--- Given instruction ---
Among the records that follow, set down only the lines from the one containing "4. More parts follow." to the one containing "return part(name, bm, material, t, label)", both included, exactly.
↓↓↓
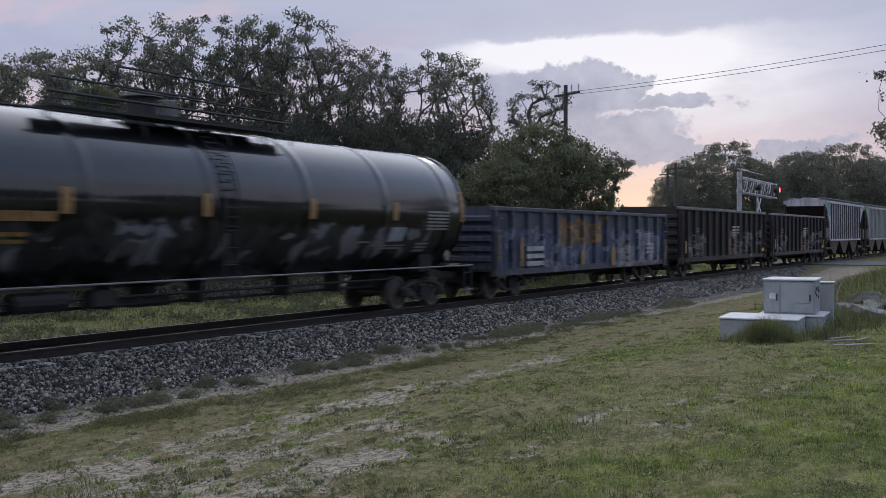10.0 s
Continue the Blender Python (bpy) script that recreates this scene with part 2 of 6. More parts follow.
    if dust:
        film = n.math("SUBTRACT", 1.0, n.smooth(n.math("ADD", z, n.math("MULTIPLY", n.math("SUBTRACT", streak, 0.5), 1.6)), 2.1, 2.9))
        c = n.mix(n.math("MULTIPLY", film, dust), c, rgb((0.060, 0.062, 0.066)))
    stain = n.math("MULTIPLY", n.smooth(n.noise(n.scaled(co, 1.6, 1.6, 0.8), 1.3, 6.0, 0.7), 0.62 - 0.12 * rust, 0.78 - 0.10 * rust), 0.9 * min(1.0, rust * 1.6))
    c = n.mix(stain, c, rgb(tint(rust_color, 0.8)))
    r = n.math("MULTIPLY", n.smooth(spot, 0.66 - 0.22 * rust, 0.76 - 0.18 * rust), 0.85 * min(1.0, rust * 5))
    c = n.mix(r, c, rgb(rust_color))
    rg = n.math("ADD", rough, n.math("MULTIPLY", n.math("SUBTRACT", cloud, 0.5), 0.25))
    # coat fades down the shell: dark lower reflections are put into the gloss
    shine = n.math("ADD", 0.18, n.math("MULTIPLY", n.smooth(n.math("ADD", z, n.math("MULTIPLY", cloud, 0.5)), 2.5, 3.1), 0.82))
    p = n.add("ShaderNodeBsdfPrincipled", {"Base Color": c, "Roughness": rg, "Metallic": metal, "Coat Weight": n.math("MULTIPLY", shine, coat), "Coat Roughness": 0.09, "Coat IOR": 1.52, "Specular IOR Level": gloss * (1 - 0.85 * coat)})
    bp = n.add("ShaderNodeBump", {"Strength": 0.12 - 0.09 * coat, "Distance": 0.02, "Height": n.noise(co, 14.0 - 8.0 * coat, 5.0 - 3.0 * coat)})
    n.put(p.inputs["Normal"], bp.outputs[0])
    n.add("ShaderNodeOutputMaterial", {0: p.outputs[0]})
    return m


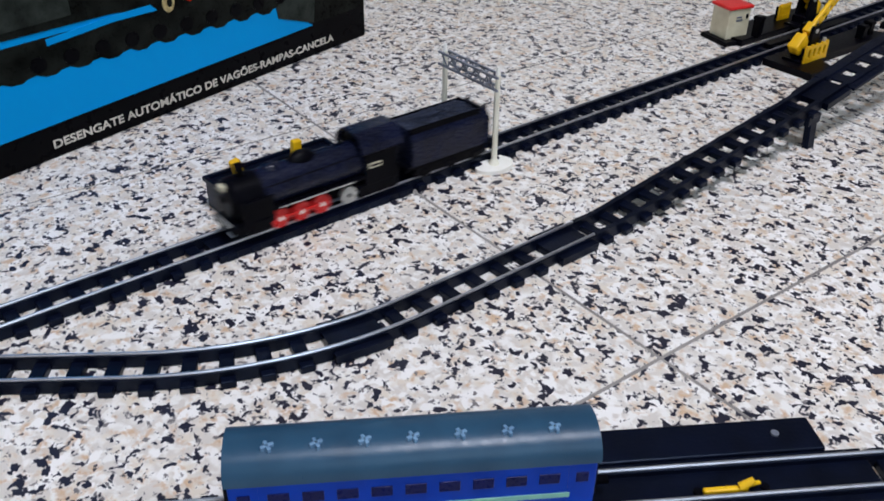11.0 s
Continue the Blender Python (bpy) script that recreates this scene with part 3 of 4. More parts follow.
# ---- the box ----
def product_box():
    t = thing("train_set_box", pose(-0.876, 0.468, 0, 0, 0, math.degrees(math.atan2(-0.956, 0.294))), "upright black and blue train set box printed with a locomotive", "box")
    wide, high, deep = 0.52, 0.36, 0.065
    bm = bmesh.new()
    block(bm, -0.010, wide, -deep, 0, 0, high, 0.0015)
    part("carton", bm, CARD_BLACK, t)

    def print_shape(name, outline, material, lift, label):
        bm = bmesh.new()
        m = Matrix(((1, 0, 0, 0), (0, 0, 1, 0), (0, 1, 0, 0), (0, 0, 0, 1)))
        prism(bm, outline, 0.0, lift, m)
        return part(name, bm, material, t, label)

    print_shape("blue_field", [(-0.006, 0.091), (0.51, 0.094), (0.51, 0.35), (-0.006, 0.35)], CARD_BLUE, 0.0006, "printed blue sky field")
    print_shape("blue_field", [(0.071, 0.032), (0.51, 0.026), (0.51, 0.082), (0.12, 0.065)], CARD_BLUE, 0.0006, "printed blue lower field")
    # printed track bed whose lower edge shows the rounded sleeper ends
    rag = [(0.51, 0.098), (0.15, 0.0945), (-0.007, 0.0905), (-0.007, 0.034), (0.068, 0.0335), (0.117, 0.0505), (0.1185, 0.0615)]
    for i in range(14):
        u = 0.124 + i * 0.0285
        rag += [(u, 0.0615 + 0.0009 * i), (u + 0.005, 0.0585 + 0.0010 * i), (u + 0.014, 0.0590 + 0.0010 * i), (u + 0.021, 0.0630 + 0.0009 * i)]
    print_shape("print_track", (rag + [(0.525, 0.076), (0.525, 0.098)])[::-1], CARD_DARK, 0.0009, "printed dark toy track")
    # the locomotive: its underside runs just above the track, with a wedge of sky under the nose
    print_shape("print_engine", [(0.118, 0.0925), (0.104, 0.0985), (0.076, 0.1030), (0.037, 0.1080), (0.013, 0.1150), (0.009, 0.1500), (0.020, 0.235), (0.070, 0.29), (0.2, 0.31), (0.31, 0.30), (0.325, 0.178), (0.345, 0.170), (0.50, 0.168), (0.50, 0.105), (0.30, 0.100), (0.250, 0.0945)], CARD_DARK, 0.0012, "printed black locomotive shape")
    print_shape("print_front", [(0.108, 0.1040), (0.075, 0.1180), (0.030, 0.150), (0.035, 0.235), (0.085, 0.265), (0.145, 0.23), (0.150, 0.155), (0.160, 0.098), (0.122, 0.0965)], CARD_BLACK, 0.0016, "printed black smokebox front")
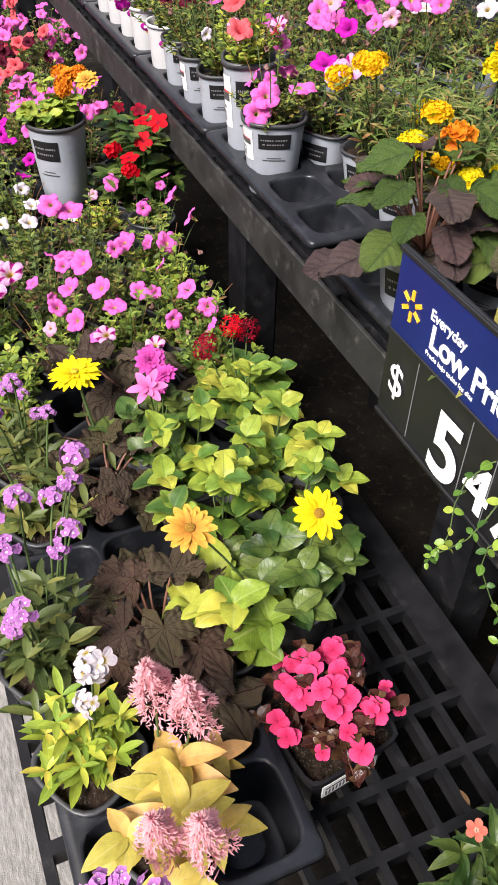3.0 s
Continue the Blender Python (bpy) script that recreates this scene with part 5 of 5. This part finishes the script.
# ---------------------------------------------------------------- price sign
def price_sign():
    x0, x1, z0, z1, y = -1.334, -1.014, 0.745, 1.004, 0.333
    e = thing("price_sign", (x0 + x1) / 2, y, z0, "black and blue price sign clipped to the bench", "sign")
    ax = (x0 + x1) / 2
    q = box(x0 - ax, x1 - ax, 0.0, 0.005, 0, z1 - z0, 0.001)
    part("backing", make_mesh("backing", *q[:2], ["black_label"], smooth=False), e, "black plastic backing")
    q = box(x0 - ax + 0.004, x1 - ax - 0.003, -0.0022, -0.0004, 0.142, z1 - z0 - 0.008, 0.0005)
    part("card", make_mesh("card", *q[:2], ["blue"], smooth=False), e, "dark blue printed card")
    for k in (0.0, 0.138, z1 - z0 - 0.006):
        q = box(x0 - ax, x1 - ax, -0.0045, -0.0003, k, k + 0.006, 0.001)
        part("rail", make_mesh("rail", *q[:2], ["black_label"], smooth=False), e)
    for k in (-0.085, 0.033, 0.085):
        q = box(k, k + 0.0012, -0.0012, -0.0003, 0.01, 0.132)
        part("flap_edge", make_mesh("flap_edge", *q[:2], ["silver_ink"], smooth=False), e)

    def words(text, x, z, size, mat, bold=0.0, spacing=1.0):
        c = bpy.data.curves.new("lettering", "FONT")
        c.body, c.size, c.extrude, c.offset, c.space_character = text, size, 0.0003, bold, spacing
        c.materials.append(M[mat])
        part("lettering", c, e, "", pose(x, -0.0028, z, 90, 0, 0))
    words("Everyday", -0.079, 0.204, 0.020, "white_ink", 0.0004)
    words("Low Price", -0.073, 0.168, 0.045, "white_ink", 0.0011, 0.95)
    words("Precio bajo todos los días", -0.076, 0.155, 0.0095, "white_ink", 0.0001)
    words("$", -0.142, 0.055, 0.068, "white_ink", 0.0003)
    words("5", -0.034, 0.012, 0.135, "white_ink", 0.003)
    words("4", 0.044, 0.024, 0.098, "white_ink", 0.002)
    words("7", 0.100, 0.024, 0.098, "white_ink", 0.002)
    for k in range(6):
        a = radians(90 + 60 * k)
        q = box(-0.003, 0.003, -0.0008, 0.0, 0.008, 0.022, 0.001)
        part("spark", make_mesh("spark", *q[:2], ["yellow_ink"], smooth=False), e, "", pose(-0.118, -0.0026, 0.196, 0, 0, 0) @ Matrix.Rotation(a + radians(90), 4, "Y"))
    q = box(-0.02, 0.02, 0.005, 0.03, 0.0, 0.05, 0.002)
    for k in (-0.12, 0.12):
        part("clip", make_mesh("clip", *q[:2], ["black_label"], smooth=False), e, "", pose(k, 0, 0))


price_sign()


# ---------------------------------------------------------------- fallen leaves and tags
def fallen_leaf(x, y, z, size, turn, shape, colour):
    ob = new("fallen_leaf", leaf_mesh(shape, colour))
    ob.matrix_basis = pose(x, y, z, rng.uniform(-25, 25), rng.uniform(-25, 10), turn) @ Matrix.Scale(size, 4)
    tagged(ob, "curled dry brown leaf lying on the bench", "leaf", "fallen leaves")


for fx, fy, fz, fs, ft, sh, co in ((-0.70, 0.135, LOW + 0.018, 0.03, 40, "geranium_c", "geranium_red"), (-0.655, 0.165, LOW + 0.018, 0.032, 200, "geranium_b", "dry"), (-0.73, 0.12, LOW + 0.014, 0.022, 120, "geranium_c", "dry"), (-0.90, 0.24, LOW + 0.006, 0.02, 10, "narrow", "dry"), (-0.36, 0.305, LOW + 0.012, 0.024, 70, "geranium_b", "geranium_red"), (-0.24, 0.27, LOW + 0.008, 0.02, 10, "narrow", "dry"), (-0.30, 0.37, HIGH + 0.045, 0.022, 80, "geranium_c", "geranium_red"), (-0.17, 0.375, HIGH + 0.045, 0.026, 30, "geranium_b", "geranium_red"), (-1.84, 0.40, HIGH + 0.036, 0.012, 60, "narrow", "dry"), (-1.22, -0.09, LOW + 0.008, 0.022, 60, "narrow", "dry")):
    fallen_leaf(fx, fy, fz, fs, ft, sh, co)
↑↑↑
--- Expected answer ---
Continue the Blender Python (bpy) script that recreates this scene with part 3 of 4. More parts follow.
# ---- the box ----
def product_box():
    t = thing("train_set_box", pose(-0.876, 0.468, 0, 0, 0, math.degrees(math.atan2(-0.956, 0.294))), "upright black and blue train set box printed with a locomotive", "box")
    wide, high, deep = 0.52, 0.36, 0.065
    bm = bmesh.new()
    block(bm, -0.010, wide, -deep, 0, 0, high, 0.0015)
    part("carton", bm, CARD_BLACK, t)

    def print_shape(name, outline, material, lift, label):
        bm = bmesh.new()
        m = Matrix(((1, 0, 0, 0), (0, 0, 1, 0), (0, 1, 0, 0), (0, 0, 0, 1)))
        prism(bm, outline, 0.0, lift, m)
        return part(name, bm, material, t, label)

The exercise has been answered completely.